Sixth Circuit orders Ohio to take measures against vote fraud
Joe Shaulis at 12:26 PM ET

[JURIST] The US Court of Appeals for the Sixth Circuit [official website] on Tuesday upheld [opinion, PDF] a district court order requiring Ohio's secretary of state to establish a system that allows county elections boards to confirm newly registered voters' eligibility. The court, sitting en banc, vacated a stay [AP report] imposed by a Sixth Circuit panel last week. The temporary restraining order issued by the district court gives Ohio Secretary of State Jennifer Brunner [official website] until Friday to furnish county elections officials with lists of prospective voters whose information in state databases contains discrepancies, or to provide the officials with access to the statewide voter registration database so they can resolve the discrepancies. An anti-fraud provision [text] of the Help America Vote Act (HAVA) [FEC materials] requires state election and motor vehicles officials to match information between their databases to ensure voter eligibility. Circuit Judge Jeffrey Sutton [official profile] wrote on behalf of the Sixth Circuit majority:

[O]ne of the key obstacles to the Secretary’s request for relief is the lack of any affidavit or other factual support for her arguments that altering the relevant computer programs will be difficult or will create material risks to other aspects of the election process. In upholding the district court's October 10 order and its October 17 deadline, it is appropriate to assume what we should always assume in denying interim relief—that the district court will respond fairly to requests to adjust the TRO if the Secretary offers reasonable bases for doing so.
In a statement [text], Brunner said her office would "work with the federal court, even though we believe that the order goes beyond the requirements of HAVA." Robert Bennett, chairman of the Ohio Republican Party [party website], called the Sixth Circuit decision "a victory for the integrity of Ohio's election" but noted [press release] that it leaves "little time for election officials to act on questionable registrations." AP has more. The Columbus Dispatch has local coverage.

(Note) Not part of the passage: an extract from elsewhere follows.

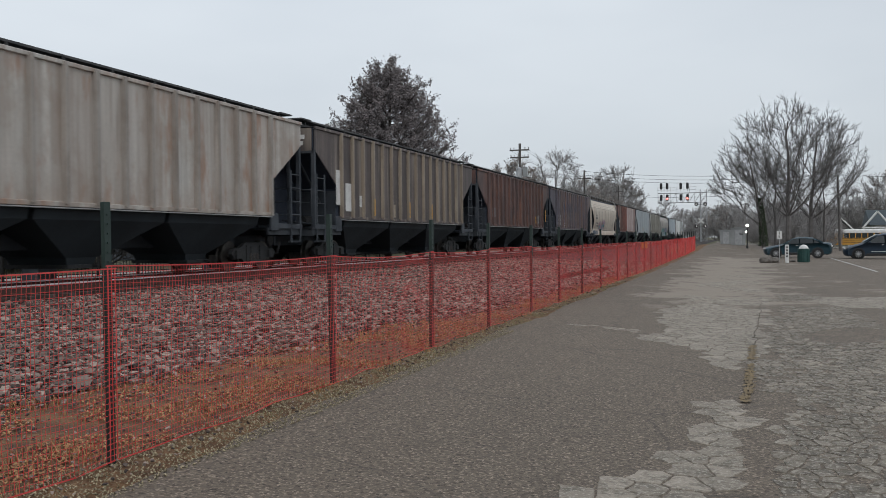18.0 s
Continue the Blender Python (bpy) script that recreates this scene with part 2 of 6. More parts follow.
# dull paint with the shade of the car ends put into its colour
M_SHADEGREY = mat("shade_grey_paint", (0.022, 0.029, 0.038, 1), (0.062, 0.071, 0.083, 1), 1.6, 0.75)
M_CHALK = mat("dull_pale_frame_paint", (0.26, 0.265, 0.265, 1), (0.4, 0.4, 0.39, 1), 1.6, 0.75)
M_WHITE = mat("chalky_white_paint", (0.55, 0.55, 0.54, 1), (0.72, 0.72, 0.7, 1), 3.0, 0.7)
M_GREY_TXT = mat("faded_dark_lettering", (0.05, 0.05, 0.05, 1), (0.12, 0.12, 0.12, 1), 6.0, 0.8)
M_YELLOW = mat("reflective_yellow_strip", (0.55, 0.28, 0.03, 1), (0.62, 0.36, 0.06, 1), 5.0, 0.5)
M_NET = mat("orange_red_plastic_netting", (0.60, 0.052, 0.05, 1), (0.68, 0.08, 0.07, 1), 1.0, 0.6)
M_POST = mat("dark_green_post_steel", (0.012, 0.028, 0.024, 1), (0.02, 0.04, 0.033, 1), 6.0, 0.55)
M_RAIL = mat("rusty_rail_side", (0.05, 0.026, 0.02, 1), (0.085, 0.044, 0.032, 1), 6.0, 0.8)
# bright base colour stands in for sky gleam on the polished head
M_RAILTOP = mat("polished_gleam_rail_head", (0.6, 0.6, 0.6, 1), (0.7, 0.7, 0.7, 1), 9.0, 0.45, 0.4)
M_TIE = mat("weathered_timber_tie", (0.035, 0.03, 0.027, 1), (0.09, 0.075, 0.065, 1), 3.0, 0.9, 0, 0.4, 25, 0.4)
M_STONE = island_mat("pinkish_granite_ballast", (0.05, 0.04, 0.035, 1), (0.36, 0.285, 0.24, 1), 0.95, None, 1.4)
M_BARK = mat("grey_brown_bark", (0.06, 0.053, 0.05, 1), (0.115, 0.103, 0.098, 1), 2.0, 0.95, 0, 0.4)
M_TWIG = mat("grey_twigs", (0.13, 0.126, 0.128, 1), (0.2, 0.192, 0.19, 1), 1.0, 0.95)
M_GREYBARK = mat("dry_grey_bark", (0.105, 0.098, 0.095, 1), (0.17, 0.16, 0.155, 1), 2.0, 0.95, 0, 0.4)
M_IVY = island_mat("dark_ivy_leaves", (0.018, 0.03, 0.016, 1), (0.045, 0.06, 0.03, 1))
M_LEAF = island_mat("dry_brown_leaves", (0.11, 0.102, 0.105, 1), (0.22, 0.192, 0.19, 1))
M_RIM = mat("dull_alloy_rim", (0.2, 0.205, 0.21, 1), (0.34, 0.345, 0.35, 1), 8.0, 0.4, 0.6)
M_GALV = mat("galvanised_steel", (0.36, 0.37, 0.38, 1), (0.5, 0.51, 0.52, 1), 4.0, 0.5, 0.6)
M_POLE = mat("weathered_pole_timber", (0.085, 0.08, 0.077, 1), (0.15, 0.142, 0.135, 1), 3.0, 0.9)
M_BLACK = mat("matt_black_paint", (0.012, 0.012, 0.013, 1), (0.022, 0.022, 0.022, 1), 5.0, 0.6)
M_SHED = mat("grey_sheet_metal", (0.28, 0.3, 0.3, 1), (0.36, 0.37, 0.37, 1), 1.5, 0.6, 0.2)
M_CONC = mat("weathered_concrete", (0.3, 0.29, 0.27, 1), (0.42, 0.41, 0.39, 1), 2.0, 0.9, 0, 0.3)
M_BOULDER = mat("weathered_brown_grey_stone", (0.11, 0.1, 0.088, 1), (0.2, 0.18, 0.16, 1), 5.0, 0.95, 0, 0.5)
M_TEALCAN = mat("dark_teal_bin_paint", (0.015, 0.06, 0.055, 1), (0.025, 0.085, 0.075, 1), 5.0, 0.5)
M_GLASS_DARK, _nt, _bs = blank("tinted_car_glass", 0.08)
_bs.inputs["Base Color"].default_value = (0.015, 0.02, 0.022, 1)
_bs.inputs["IOR"].default_value = 1.5
M_CHROME, _nt, _bs = blank("chrome", 0.15, 1.0)
_bs.inputs["Base Color"].default_value = (0.75, 0.76, 0.77, 1)
M_TYRE = mat("tyre_rubber", (0.015, 0.015, 0.015, 1), (0.03, 0.03, 0.03, 1), 10.0, 0.9)
M_BUS = mat("school_bus_yellow", (0.5, 0.25, 0.035, 1), (0.56, 0.3, 0.05, 1), 3.0, 0.5)
M_ROOF = mat("dark_teal_metal_roof", (0.022, 0.036, 0.044, 1), (0.034, 0.05, 0.058, 1), 2.0, 0.6)
M_SIDING = mat("pale_siding", (0.5, 0.5, 0.48, 1), (0.6, 0.6, 0.58, 1), 3.0, 0.7)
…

Last week, the New York Times reported that thousands of eligible voters in at least six swing states, including Ohio, had been removed from voter rolls [JURIST] against federal voting law. The Times article found that elections officials had violated HAVA by cross-checking voter rolls with lists from the Social Security Administration before using information from other sources, as required by the statute. Voters and advocacy groups have challenged Ohio elections procedures since the state's pivotal role in the 2004 presidential campaign. Last month, the Ohio Supreme Court rejected GOP challenges [JURIST report] to a directive by Brunner allowing allowing a one-week overlap before the end of voter registration and after the beginning of absentee balloting. Also last month, a federal district judge entered a temporary restraining order allowing observers to be present when absentee voters cast ballots in person, but that order was stayed [opinion, PDF] by a Sixth Circuit panel. The same panel denied the Ohio Republican Party's motion for an injunction requiring that absentee ballots cast by newly registered voters be segregated from other ballots.